God's Word For You is a free Bible Study site committed to bringing you studies firmly grounded in the Bible – the Word of God. Holding a reformed, conservative, evangelical perspective this site affirms that God has provided in Jesus Christ his eternal Son, a way of salvation in which we can live in his presence guilt free, acquitted and at peace.

 
 

THE JUDGEMENT DAY

When we read Jesus' parable of the sheep and the goats it disturbs us. It seems to deny that salvation is a gift of God, a result of sheer grace, undetermined by any merit of our own. It seems to make surviving God's judgement dependent on whether or not we have been actively compassionate to people in need.

Why does Jesus say these things?

Because true knowledge of God is never a stand alone mental or verbal affirmation, but involves of necessity a practical acknowledgment of God that translates into life and action. True knowledge of the true God believes:

  • that God has created every human being in his image and, for that reason alone, everyone is special and not to be despised;
  • that God loves all people so much that he sent his Son to bear the death penalty for their sins, and that this also identifies them as special;
  • that 'he who made me in the womb also (made) them',
  • that God affirmed the dignity and importance of human life by himself taking on human life; by becoming one of us, and standing in our place, he outlaws everything that treats human life with contempt, and
  • that he who lavished his love upon us in Christ commands us to pass that love on.

Simply put, the person who knows God by knowing Christ cannot walk by on the other side ... God's love constrains him to be actively loving, actively compassionate.

There is an inescapable practical connection here: that if a person does not practice compassion, he does not know God's love. If he does not know God's love, he does not know God. If he does not know God, he is not saved, because to know God is to know salvation. To thus know God is to have eternal life, and to have passed beyond the reach of God's judgement.

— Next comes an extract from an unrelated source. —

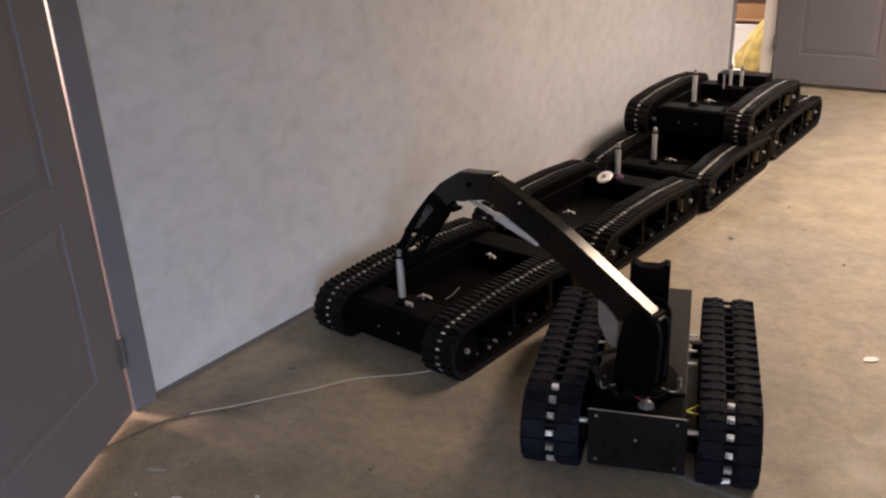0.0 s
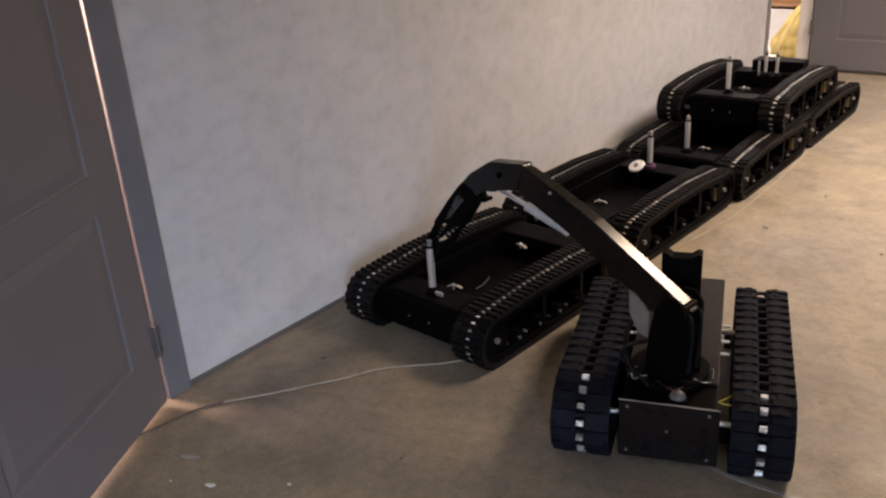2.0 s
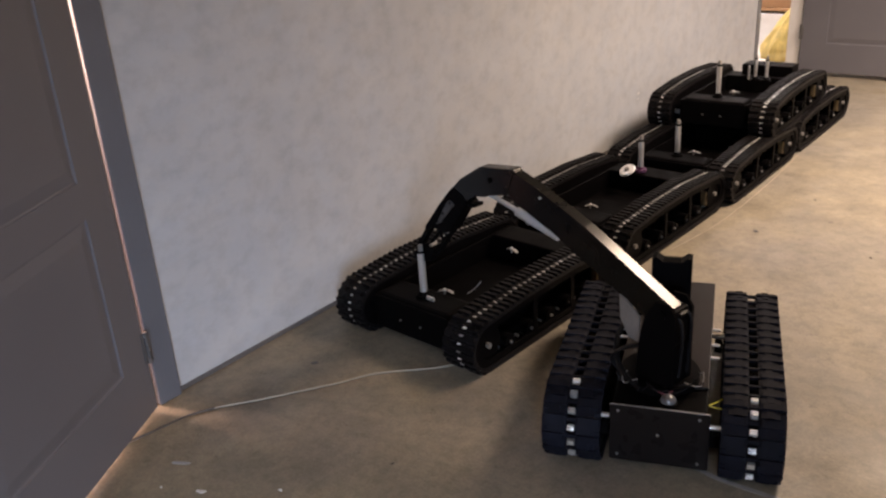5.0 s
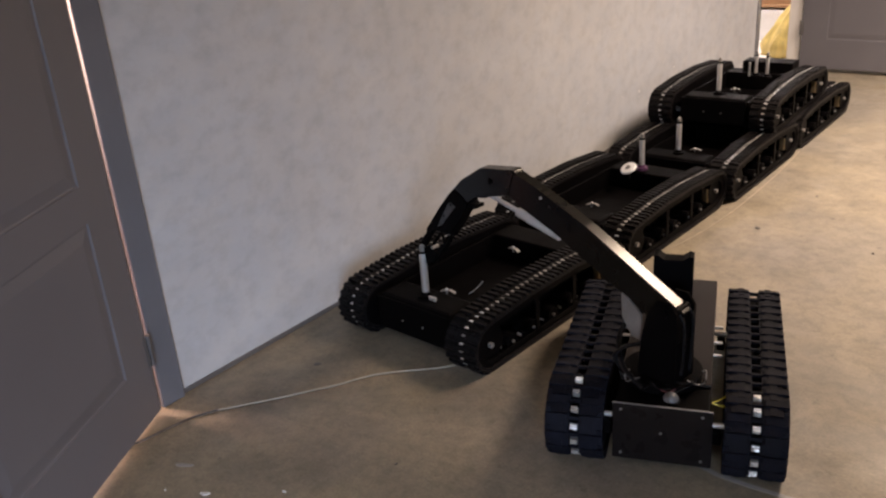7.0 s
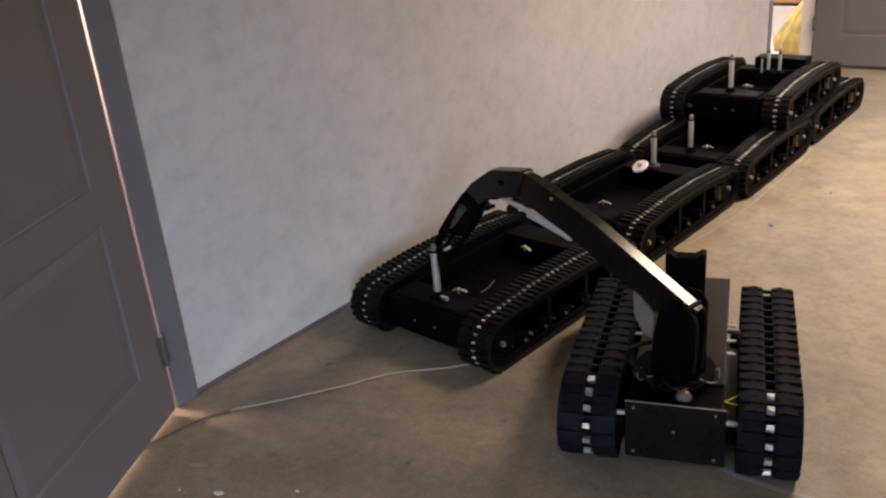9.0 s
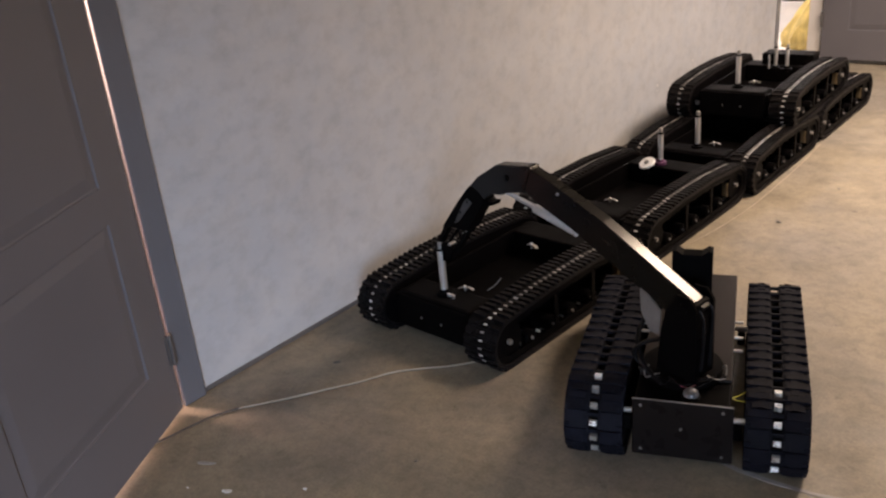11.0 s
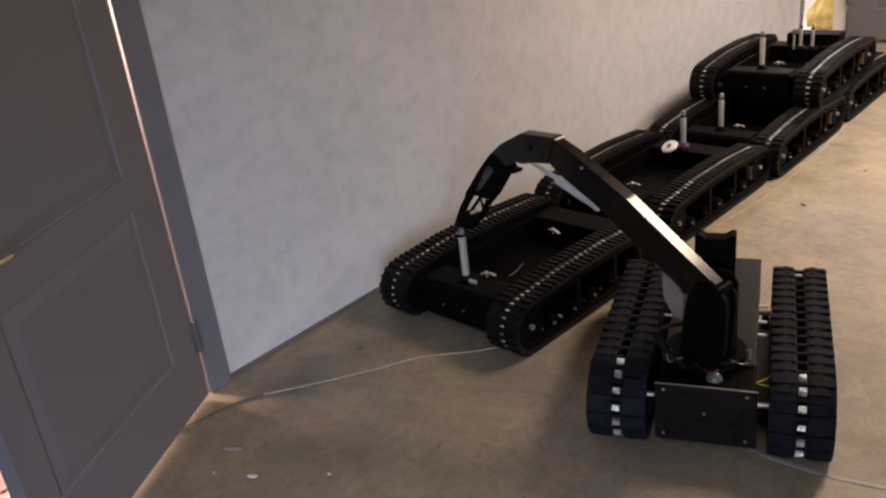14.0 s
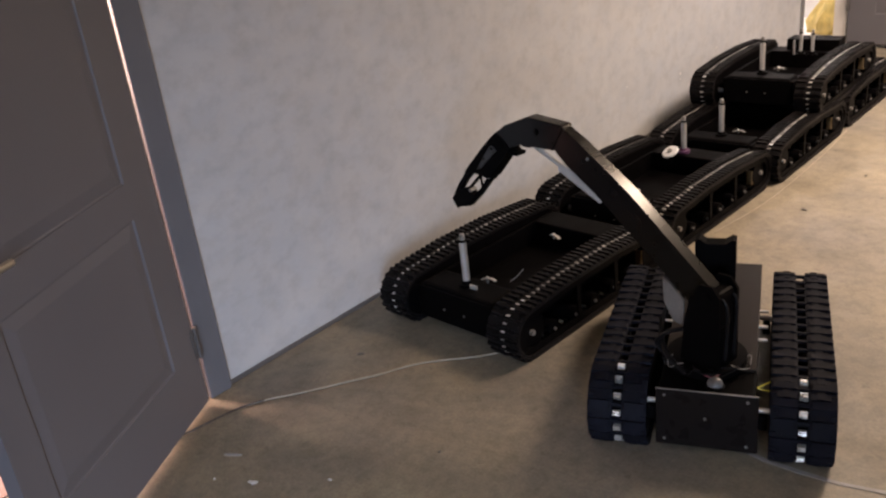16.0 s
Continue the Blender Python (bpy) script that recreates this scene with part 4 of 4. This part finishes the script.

There is another foundational connection here that we must not overlook: that rejection of God, refusal to acknowledge the one true God, ultimately results in a reduction in positive social action and an increase in social injustice. This is evident in both biblical and secular history: where God is rejected the sanctity of human life is eroded. Human life becomes cheap, abuse of humans increases, human suffering increases. And the judgement of God becomes inevitable. 

In this chapter in Matthew three of Jesus' parables are recorded:

The parable of the wise and foolish virgins, in which the cutting line is found in verse 12: 'I tell you the truth, I don't know you'. Here we are urgently reminded that there is such a thing as superficial, and therefore invalid, knowledge of God, that does not translate into appropriate action. 

The parable of the talents, in which we are assessed by how we value and handle the knowledge of God given to us.

And this parable of the sheep and goats, in which the practical expression of our knowledge of God validates or invalidates the integrity of our claim to know him.

Each of these parables confronts us with the judgement day. Each results in a separation, a judgement. In each that judgement, that separation, is intimately connected with knowing and acknowledging God and being known and acknowledged by him.

Scriptures: Matthew 25:31-46; Genesis 9:6; Matthew 5:21-22; John 3:16; Romans 14:15; John 1:14; 1 Timothy 3:16; Job 31:14; Matthew 5:43-48; 1 John 4:7-12; Luke 10:25:37; John 17:3; 3:18; 5:24; Micah 6:8; John 2:22-23; Matthew 7:21-23.